How it broke - Timeouts in microservices
How an innocent-looking migration to a different HTTP library broke our microservice system.
Setting the scene
Users outside my team send HTTP requests to Service A, which - depending on the request - sometimes needs data from the External Service. The logic for sending requests to the External Service and post-processing the response lives in Service B. Dependencies of Service A (including the External Service) do quite a bit of heavy lifting, so requests to it can take a while. Therefore, the timeouts for requests to Service A were set to 25 seconds at the time.
sequenceDiagram
User->>Service A: HTTP GET-by-POST
Service A->>Service B: HTTP GET-by-POST
Service B->>External Service: HTTP GET-by-POST
External Service->>Service B: Response
Service B->>Service A: Response
Service A->>User: Response
("GET-by-POST" here means that the user or service wants to retrieve a resource, but uses the POST method, specifying the resource in the request body. This approach allows for more elaborate requests than would be possible with GET due to URL length restrictions.)
What went wrong?
During some unrelated work on Service B (written in Python), I noticed that it used httpx
for some HTTP requests and requests
for others.
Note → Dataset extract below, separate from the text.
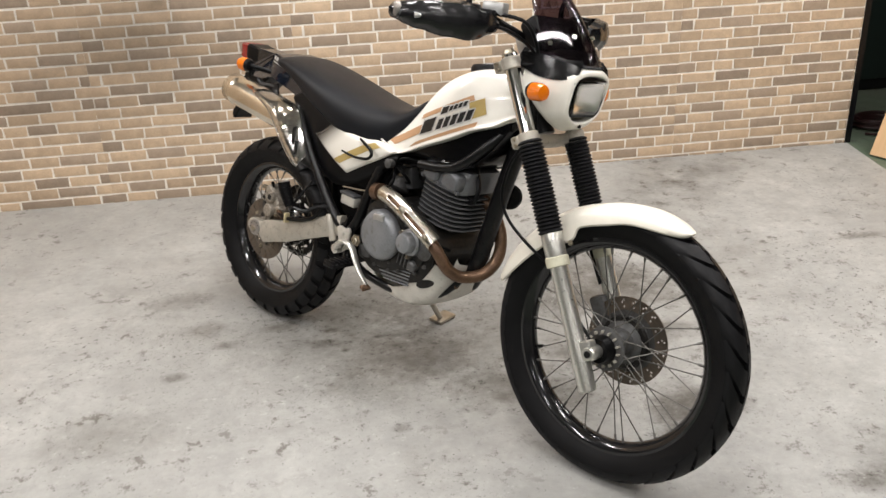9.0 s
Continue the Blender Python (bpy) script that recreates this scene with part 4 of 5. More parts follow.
# pipes, wires, brackets and bolts round the engine
part("breather_hose", tube([(0.56, -0.06, 0.60), (0.545, -0.10, 0.55), (0.548, -0.118, 0.49), (0.552, -0.120, 0.42), (0.54, -0.10, 0.36)], 0.0055, 8), BLACK_PLASTIC, bike, "black rubber breather hose")
part("wire_loom", tube([(0.60, -0.09, 0.66), (0.625, -0.108, 0.61), (0.61, -0.112, 0.585), (0.575, -0.105, 0.56), (0.53, -0.09, 0.555)], 0.004, 8), BLACK_PLASTIC, bike)
part("decompression_cable", tube([(0.70, -0.10, 0.555), (0.735, -0.118, 0.535), (0.775, -0.120, 0.50), (0.80, -0.105, 0.47), (0.83, -0.06, 0.45)], 0.0035, 8), BLACK_PLASTIC, bike)
part("cable_bracket", slab([(0.668, 0.545), (0.70, 0.552), (0.728, 0.535), (0.735, 0.515), (0.715, 0.512), (0.70, 0.528), (0.672, 0.53)], -0.128, -0.121, 0.002), DULL_ALLOY, engine, "pale alloy cable bracket")
part("drain_boss", turned([(0, 0.017), (0.016, 0.016), (0.02, 0.012), (0.02, 0)], (0.755, -0.118, 0.392), (0, -1, -0.2), 18), CASE_GREY, engine)
part("kick_boss", turned([(0, 0.024), (0.012, 0.023), (0.016, 0.016), (0.016, 0)], (0.560, -0.116, 0.385), (0, -1, 0), 20), CASE_GREY, engine)
for x, z, r in ((0.545, 0.455, 0.0075), (0.548, 0.43, 0.006), (0.572, 0.545, 0.0065), (0.700, 0.515, 0.007), (0.716, 0.50, 0.006), (0.785, 0.475, 0.006), (0.79, 0.425, 0.006), (0.765, 0.372, 0.0065), (0.70, 0.36, 0.006), (0.66, 0.352, 0.006), (0.60, 0.352, 0.006), (0.80, 0.40, 0.0075)):
    bolt("case_bolt", (x, -0.125, z), (0, -1, 0), r * 0.7, engine, CASE_GREY, h=0.008)
for i in range(4):
    part("case_rib", block((0.700 + i * 0.014, -0.126, 0.405 - i * 0.002), (0.004, 0.012, 0.045), (0, 12, 0), 0.001), CASE_GREY, engine)
for z in (0.59, 0.62, 0.65):
    part("carburettor_screw", turned([(0, 0.006), (0.008, 0.006), (0.01, 0.004)], (0.60 + (z - 0.59) * 0.4, -0.062, z), (0, -1, 0), 10), BOLT_STEEL, bike)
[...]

Following the boy scout rule, I decided to remove this inconsistency by getting rid of the dependency on requests
and using httpx
instead. The change looked like it was a drop-in replacement:
- response = requests.post(url, data=payload)
+ response = httpx.post(url, data=payload)
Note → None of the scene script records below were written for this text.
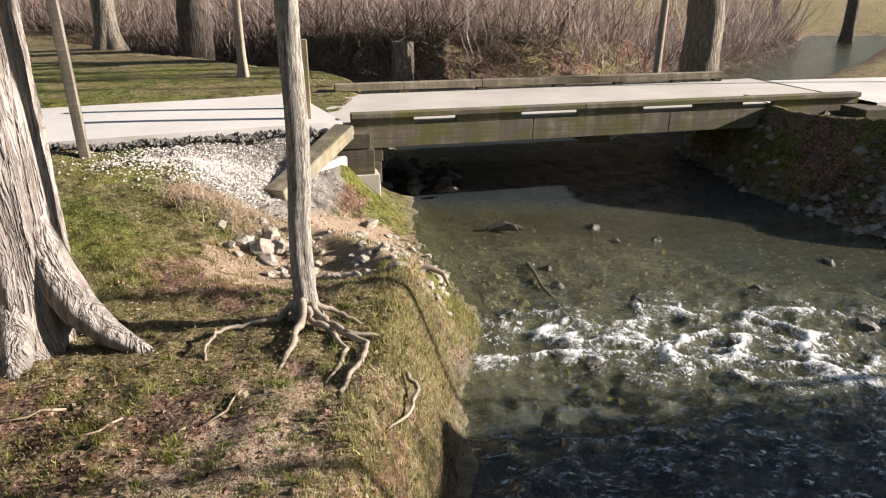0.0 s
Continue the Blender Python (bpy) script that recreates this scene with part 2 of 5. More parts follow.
M_BLADE = blade_material("grass_blades", (0.082, 0.11, 0.022), (0.20, 0.23, 0.055), (0.42, 0.42, 0.18), True, through_light=True)
M_STRAW = blade_material("dry_grass_blades", (0.12, 0.088, 0.045), (0.265, 0.21, 0.11), (0.47, 0.39, 0.235), True, through_light=True)
M_LEAF = blade_material("dead_leaves", (0.085, 0.045, 0.022), (0.20, 0.12, 0.07), (0.42, 0.32, 0.22), even=True, through_light=True)
M_TUFT = blade_material("fresh_tuft_blades", (0.09, 0.13, 0.05), (0.20, 0.25, 0.12), (0.40, 0.44, 0.29), even=True, through_light=True)
M_CONCRETE = simple("pale_concrete", (0.45, 0.41, 0.365), (0.58, 0.54, 0.485), 1.2, 0.85, bump=0.003)
M_PATH = simple("asphalt_path_pale", (0.58, 0.54, 0.505), (0.71, 0.675, 0.64), 0.9, 0.9, bump=0.004)
M_ASPHALT = simple("dark_asphalt", (0.13, 0.133, 0.155), (0.18, 0.185, 0.21), 0.5, 0.75, bump=0.004)
M_KERB = simple("weathered_kerb_concrete", (0.25, 0.228, 0.205), (0.36, 0.33, 0.30), 2.0, 0.9, bump=0.003)
M_PATHEDGE = simple("broken_asphalt_edge", (0.06, 0.055, 0.05), (0.25, 0.23, 0.205), 14, 0.95, bump=0.02)
M_STRIPE = simple("white_road_paint", (0.62, 0.62, 0.60), (0.75, 0.75, 0.72), 6, 0.7, bump=0)
M_MULCH = simple("red_mulch", (0.06, 0.028, 0.018), (0.17, 0.075, 0.045), 18, 0.95, bump=0.03)
M_STONE = simple("bank_stone", (0.28, 0.235, 0.19), (0.55, 0.49, 0.42), 6, 0.9, bump=0.01, local=True)
M_STONE_WET = simple("wet_stone", (0.03, 0.027, 0.022), (0.12, 0.10, 0.08), 6, 0.35, spec=0.5, bump=0.01, local=True)


def timber_material(name, c1, c2, moss=0.0):
    """Weathered sawn timber, the grain along the piece's own x."""
    m = Mat(name, 0.85, 0, 0.2)
    g = m.noise(5.0, 6, 0.65, (0.35, 7, 7), True, 0.4)
    s = m.noise(1.4, 5, 0.65, (1, 2, 3), True)
    drip = m.noise(3.4, 5, 0.72, (2.2, 2.2, 0.25))
    col = m.ramp(g, (0.32, c1), (0.66, c2))
    col = m.mix(m.ramp(s, (0.42, 0.0), (0.7, 0.6)), col, tuple(0.5 * v for v in c1))
    col = m.mix(m.ramp(drip, (0.46, 0.0), (0.62, 0.75)), col, tuple(0.30 * v for v in c2))
    blot = m.noise(1.5, 5, 0.7, (1.5, 1.5, 0.35))
    col = m.mix(m.ramp(blot, (0.44, 0.0), (0.55, 0.7)), col, tuple(0.33 * v for v in c2))
    if moss:
        col = m.mix(m.ramp(m.noise(1.9, 5, 0.65, (1, 1, 1.2)), (0.42, 0.0), (0.60, moss)), col, (0.12, 0.118, 0.03))
    m.color(col)
    m.bump(g, 0.006, 0.7)
    return m.m


M_TIMBER = timber_material("weathered_bridge_timber", (0.15, 0.122, 0.09), (0.36, 0.31, 0.25), 0.75)
M_TIMBER_CURB = timber_material("curb_timber", (0.25, 0.20, 0.14), (0.45, 0.385, 0.30), 0.25)
M_TIMBER_DARK = timber_material("dark_wet_timber", (0.07, 0.06, 0.045), (0.20, 0.17, 0.135), 0.4)
M_TIMBER_POST = timber_material("treated_post_timber", (0.30, 0.25, 0.15), (0.47, 0.40, 0.27), 0.35)
M_TIMBER_GREY = timber_material("grey_post_timber", (0.15, 0.125, 0.10), (0.30, 0.26, 0.215), 0.1)


def water_material():
    """Clear shallow stream water: tinted see-through body, painted shade tint, mirror sheen and broken white foam."""
    m = Mat("stream_water")
    nt = m.t
    out = nt.nodes["Material Output"]
    nt.nodes.remove(m.b)
    tr = m.n("ShaderNodeBsdfTransparent")
    tr.inputs["Color"].default_value = (0.76, 0.80, 0.63, 1)
    gl = m.n("ShaderNodeBsdfGlossy", Roughness=0.05)
    bmp = m.n("ShaderNodeBump", Strength=1.0, Distance=0.16)
    rip = m.math("ADD", m.noise(6, 4, 0.6, (0.6, 1.3, 1), False, 0.8), m.math("MULTIPLY", m.noise(22, 3, 0.6, (0.7, 1.3, 1), False, 0.5), 0.30))
    m.link(m.math("MULTIPLY", rip, m.attr("chop")), bmp.inputs["Height"])
    m.link(bmp.outputs["Normal"], gl.inputs["Normal"])
    lw = m.n("ShaderNodeLayerWeight", Blend=0.5)
    m.link(bmp.outputs["Normal"], lw.inputs["Normal"])
    sheen = m.math("ADD", 0.03, m.math("MULTIPLY", m.math("POWER", lw.outputs["Facing"], 3.9), 0.96))
    mixw = m.n("ShaderNodeMixShader")
    m.link(sheen, mixw.inputs[0])
    m.link(gl.outputs[0], mixw.inputs[2])
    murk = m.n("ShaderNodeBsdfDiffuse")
    # the dark navy of shaded water is painted into the murk colour
    m.link(m.mix(m.attr("shade_tint"), (0.112, 0.112, 0.066), (0.026, 0.035, 0.043)), murk.inputs["Color"])
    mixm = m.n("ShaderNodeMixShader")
    m.link(m.math("ADD", 0.38, m.math("MULTIPLY", m.attr("shade_tint"), 0.45)), mixm.inputs[0])
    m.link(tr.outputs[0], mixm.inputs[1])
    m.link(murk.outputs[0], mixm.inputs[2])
    m.link(mixm.outputs[0], mixw.inputs[1])
    foam = m.n("ShaderNodeBsdfDiffuse")
    foam.inputs["Color"].default_value = (0.84, 0.86, 0.88, 1)
    lace = m.math("ABSOLUTE", m.math("SUBTRACT", m.noise(9.0, 5, 0.66, (1.0, 1.3, 1), False, 1.2), 0.5))
    fleck = m.noise(26, 6, 0.75, (1.3, 0.65, 1), False, 1.1)
    edge = m.math("ADD", m.attr("foam"), m.math("MULTIPLY", m.math("SUBTRACT", fleck, 0.5), 2.0))
    edge = m.math("SUBTRACT", edge, m.math("MULTIPLY", m.ramp(lace, (0.0, 0.0), (0.16, 1.0)), 0.35))
    mask = m.ramp(edge, (0.40, 0.0), (0.60, 0.5), (0.85, 0.95))
    # sun glints painted as white specks in the foam colour
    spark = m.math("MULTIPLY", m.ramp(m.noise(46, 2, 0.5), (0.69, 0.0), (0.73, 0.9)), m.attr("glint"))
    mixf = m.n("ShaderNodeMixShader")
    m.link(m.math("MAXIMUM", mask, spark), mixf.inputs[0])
    m.link(mixw.outputs[0], mixf.inputs[1])
    m.link(foam.outputs[0], mixf.inputs[2])
    m.link(mixf.outputs[0], out.inputs["Surface"])
    return m.m


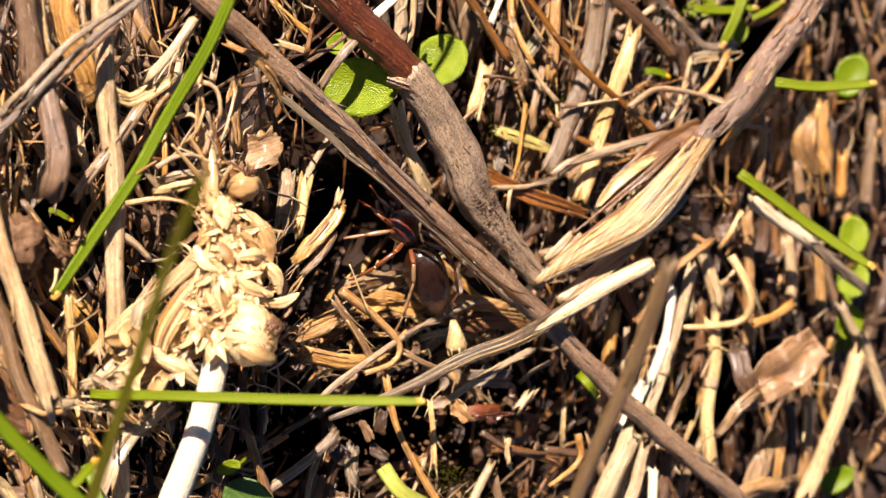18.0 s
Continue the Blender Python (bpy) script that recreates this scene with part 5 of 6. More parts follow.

However, soon after deploying these changes, the failure rate of requests to Service A increased because requests Service B made to the External Service were timing out.
Some debugging later, I found out that httpx
has a default timeout of 5 seconds, whereas requests
has not.
The documentation of httpx
is quite clear about this: The default behavior is to raise a TimeoutException
after 5 seconds of network inactivity.; I just hadn't considered this difference in default behaviors. Once this became clear, the quick fix we implemented was to disable timeouts for calls from Service B to the External Service, which restored the old behavior.
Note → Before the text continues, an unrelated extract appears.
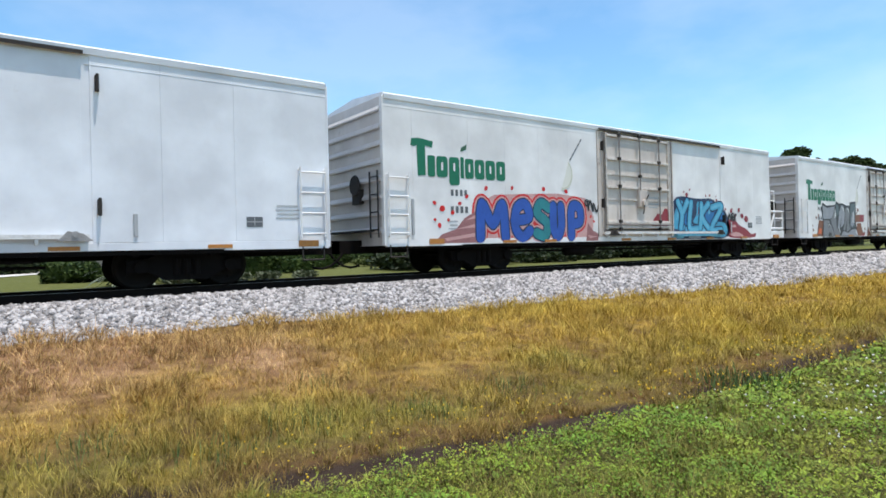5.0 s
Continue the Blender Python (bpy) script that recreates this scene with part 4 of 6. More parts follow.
def marks_first(car, u0, u1):
    company_mark(car, 1.35, GREEN)
    number_bars(car, 2.2)
    fruit(car, BALL_FADED, True)
    small_stencils(car, u1)
    vent_box(car, 6.80, 1.55, 0.58, 0.40)
    L = []
    for k, (cx, cz, r) in enumerate(((0.9, 1.5, 0.5), (1.7, 1.35, 0.5), (2.3, 1.5, 0.42), (3.5, 1.5, 0.60), (3.3, 1.35, 0.42))):
        ribbon(L, [(cx + r * 1.25 * math.cos(a), cz + r * math.sin(a)) for a in np.linspace(-2.4 + k, 2.6 + k, 9)], 0.036, 2, 0, k)
    for k, pts in enumerate((((0.5, 1.05), (1.6, 0.98), (2.8, 1.12), (4.2, 1.0)), ((1.1, 1.95), (1.5, 2.08), (2.1, 1.9)), ((2.5, 1.05), (2.75, 1.7), (3.0, 1.95), (3.3, 1.9)))):
        ribbon(L, list(pts), 0.032, 2, 0, 6 + k)
    mark(car, "graffiti", L, [S_CRIMSON], "thin dark red sprayed loops")
    scribble(car, 4.35, 0.98, 1.0, 0.30, 6, S_CRIMSON, 0.032, 61, "thin red sprayed scribble that cannot be read")
    scribble(car, 5.5, 0.98, 0.8, 0.30, 5, S_CRIMSON, 0.032, 62, "thin red sprayed scribble that cannot be read")
    fat_strokes(car, [("s", 4.88, 1.62, 0.36, 0.68, 1), ("m", 5.36, 1.66, 0.44, 0.66, 1), ("e", 5.92, 1.62, 0.40, 0.76, 1)], [S_BLACK, GREYED], 0.13, ((0.085, 0),), "black outlined hollow sprayed letters", 0.1)
    mark(car, "graffiti", [(rounded(5.72, 2.50, 0.20, 0.16, 1.0), 1, 0), (rounded(5.72, 2.50, 0.11, 0.08, 1.0), 2, 1)], [S_BLACK, GREYED], "small black sprayed ring")
    scribble(car, 14.0, 1.35, 0.8, 0.42, 4, S_BLACK, 0.04, 5)
    scribble(car, 16.9, 1.35, 0.7, 0.36, 4, S_BLACK, 0.035, 6)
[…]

How retries made the situation worse
To deal with errors when making HTTP requests, it is common to perform a couple of retries. This can be effective if the error was temporary, like a network hiccup. In this case however, the retries made situation worse.
Retries were implemented in Service A, which would retry the request to Service B if it received an error response. As a result, multiple requests were sent to the External Service before Service A finally timed out, increasing the load on the External Service while the system as a whole failed to serve the user a successful response.
sequenceDiagram
User->>Service A: HTTP GET-by-POST
Service A->>Service B: HTTP GET-by-POST
Service B->>External Service: HTTP GET-by-POST
Service B->>Service A: Timeout -><br> Error response
Service A->>Service B: Retry
Service B->>External Service: HTTP GET-by-POST
Service B->>Service A: Timeout -><br> Error response
Service A->>User: Timeout -><br> Error response
External Service->>Service B: Response
External Service->>Service B: Response
Beyond the quick fix
Explicity setting relevant defaults could have helped the situation, as it prevents accidental changes in behavior when defaults change.
Another (untested) approach suggested by a colleague is to make the timeout configurable in the request, and let the caller set an appropriate timeout. If Service B's timeout is configured in the request to the External Service, the External Service could at least stop doing its work once it receives the timeout. A service could take the timeout specified in the request, subtract any time it needs to spend on its own processing, and then pass the remaining time as timeout to the next service.
Finally, in a situation like this where a service needs to do so much heavy lifting, maybe synchronous (HTTP) requests aren't the right choice. A system based on a message queue (e.g. Kafka or RabbitMQ) or a job queue (e.g. Celery) might be a better fit.